**SET TASK:**
Only the lines from the start of the data below through the line that contains "import numpy as np" are to be copied, exactly and without pictures.

**RECORDED DATA:**
┄┄┄┄┄┄┄┄┄┄┄┄┄┄┄┄┄┄┄┄

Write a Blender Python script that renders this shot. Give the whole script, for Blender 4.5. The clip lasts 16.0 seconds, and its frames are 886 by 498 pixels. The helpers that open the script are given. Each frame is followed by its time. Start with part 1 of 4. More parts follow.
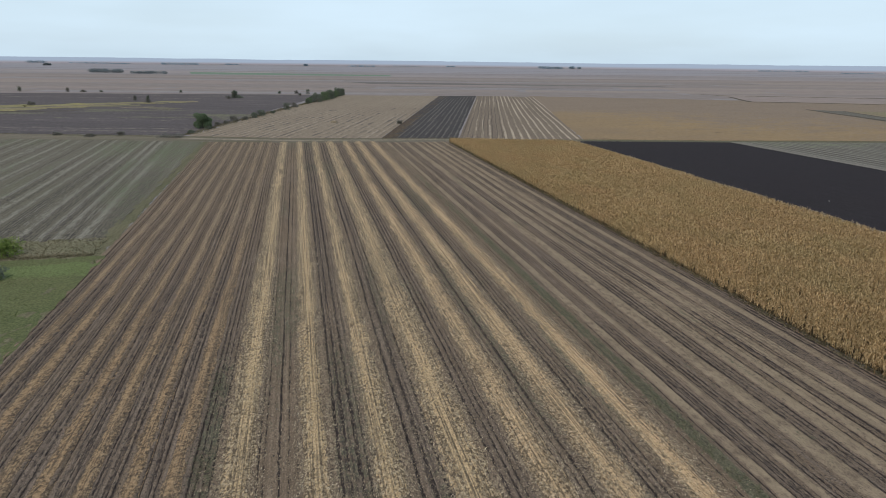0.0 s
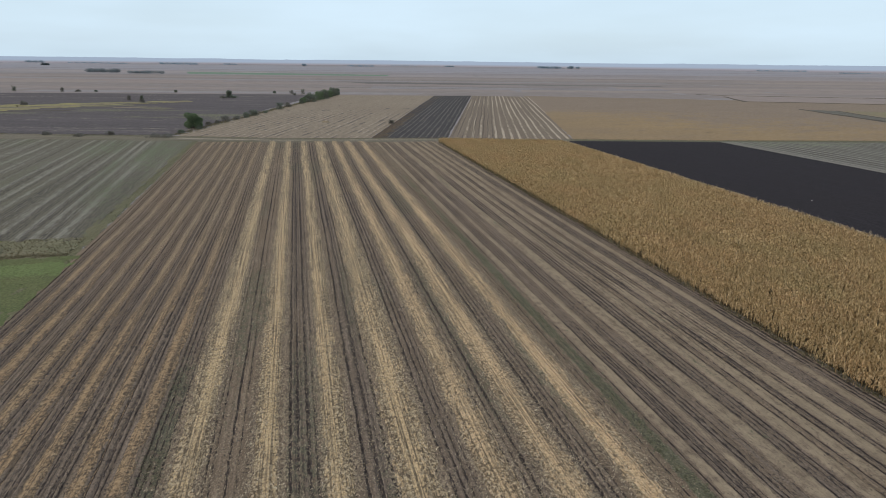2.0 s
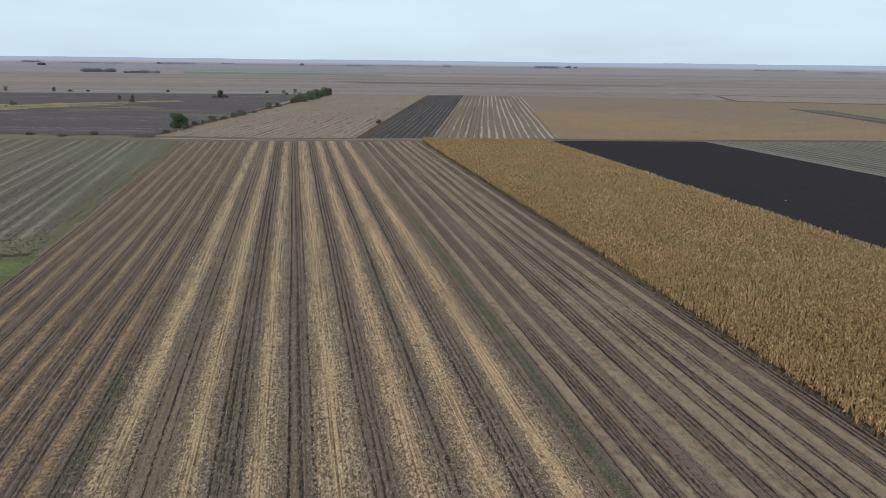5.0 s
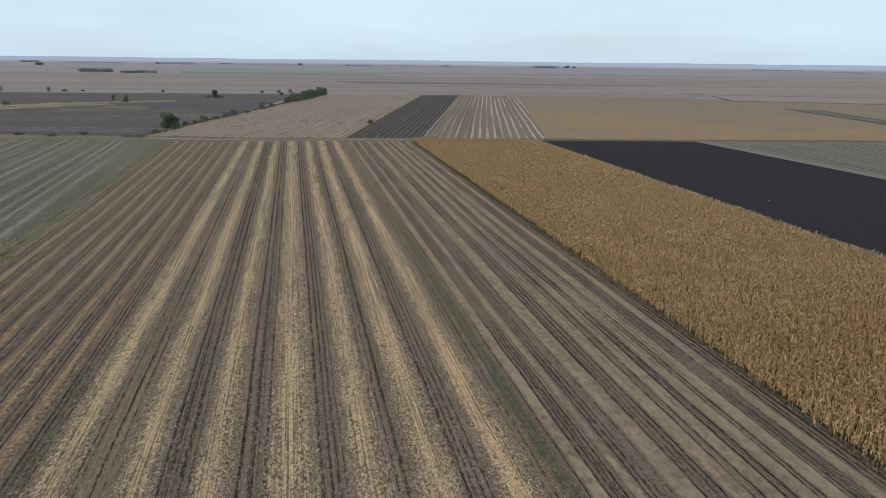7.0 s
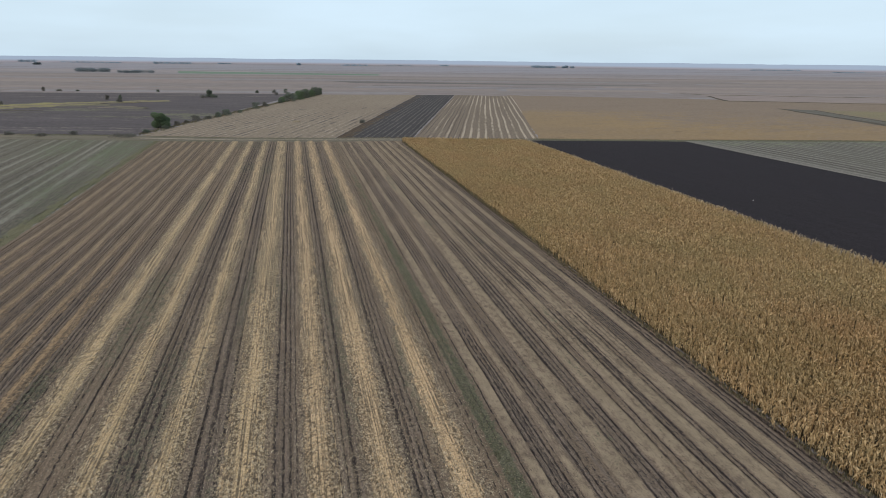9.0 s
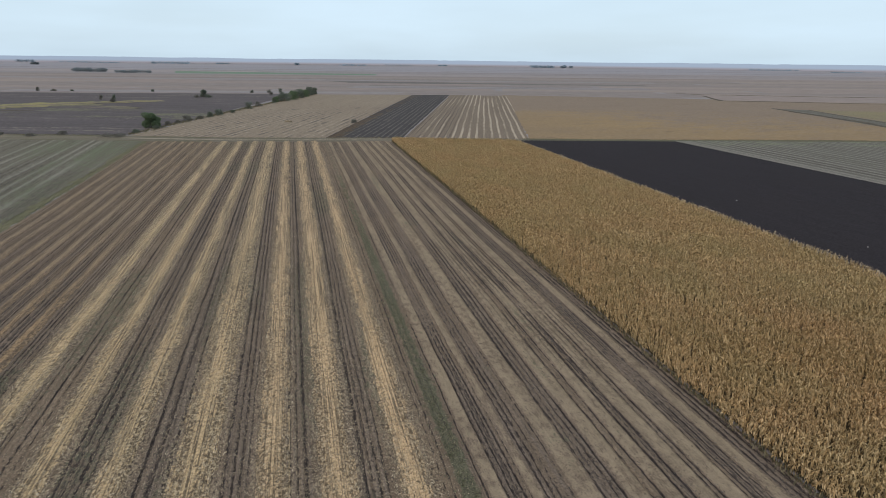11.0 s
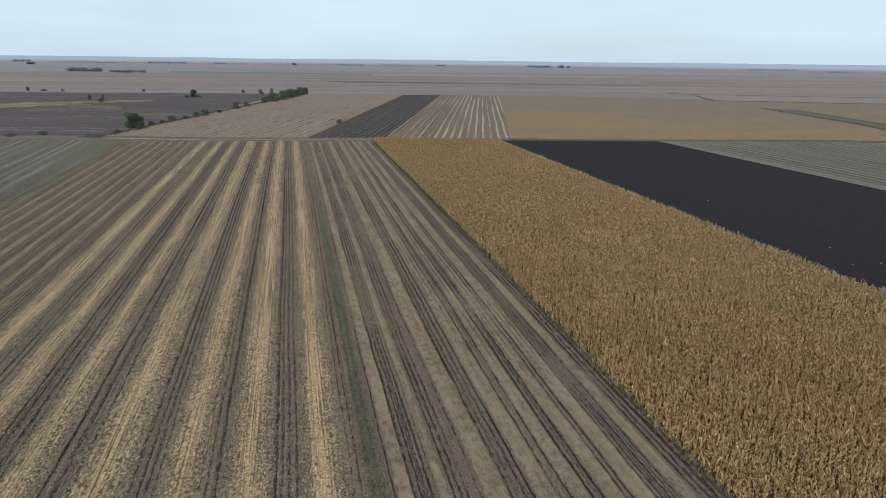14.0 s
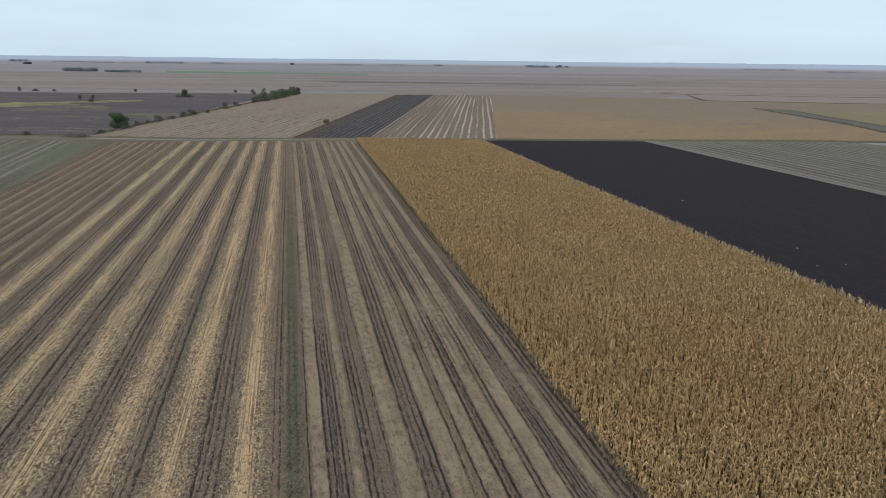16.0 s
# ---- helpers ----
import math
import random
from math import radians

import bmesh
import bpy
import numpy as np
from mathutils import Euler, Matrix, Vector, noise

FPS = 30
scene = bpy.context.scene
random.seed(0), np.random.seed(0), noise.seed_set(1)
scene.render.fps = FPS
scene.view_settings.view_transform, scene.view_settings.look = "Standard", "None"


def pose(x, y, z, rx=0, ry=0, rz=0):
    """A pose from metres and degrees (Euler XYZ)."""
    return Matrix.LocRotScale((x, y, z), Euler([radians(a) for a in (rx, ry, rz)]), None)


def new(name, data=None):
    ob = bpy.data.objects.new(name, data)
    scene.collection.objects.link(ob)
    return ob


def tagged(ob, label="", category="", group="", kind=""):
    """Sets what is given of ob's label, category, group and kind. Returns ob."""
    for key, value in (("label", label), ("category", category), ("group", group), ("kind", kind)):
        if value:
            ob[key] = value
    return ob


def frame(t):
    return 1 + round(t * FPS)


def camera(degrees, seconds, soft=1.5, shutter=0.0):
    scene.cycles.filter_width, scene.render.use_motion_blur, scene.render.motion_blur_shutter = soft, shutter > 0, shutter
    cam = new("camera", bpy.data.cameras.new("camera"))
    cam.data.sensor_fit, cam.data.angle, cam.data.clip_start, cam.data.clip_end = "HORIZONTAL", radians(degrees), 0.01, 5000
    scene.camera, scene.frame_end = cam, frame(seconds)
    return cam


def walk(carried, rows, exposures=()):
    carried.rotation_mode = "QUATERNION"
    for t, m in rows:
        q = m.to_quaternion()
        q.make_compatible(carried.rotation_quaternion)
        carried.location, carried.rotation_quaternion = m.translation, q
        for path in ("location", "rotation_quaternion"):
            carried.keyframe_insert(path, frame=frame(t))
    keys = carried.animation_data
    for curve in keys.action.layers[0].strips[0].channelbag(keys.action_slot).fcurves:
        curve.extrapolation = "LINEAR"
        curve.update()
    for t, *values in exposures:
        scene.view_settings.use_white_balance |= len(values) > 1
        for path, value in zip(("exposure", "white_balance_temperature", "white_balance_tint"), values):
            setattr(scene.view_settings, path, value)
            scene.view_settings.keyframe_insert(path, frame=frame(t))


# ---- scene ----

┄┄┄┄┄┄┄┄┄┄┄┄┄┄┄┄┄┄┄┄

**SOLUTION TO THIS TASK:**
Write a Blender Python script that renders this shot. Give the whole script, for Blender 4.5. The clip lasts 16.0 seconds, and its frames are 886 by 498 pixels. The helpers that open the script are given. Each frame is followed by its time. Start with part 1 of 4. More parts follow.
0.0 s
2.0 s
5.0 s
7.0 s
9.0 s
11.0 s
14.0 s
16.0 s
# ---- helpers ----
import math
import random
from math import radians

import bmesh
import bpy
import numpy as np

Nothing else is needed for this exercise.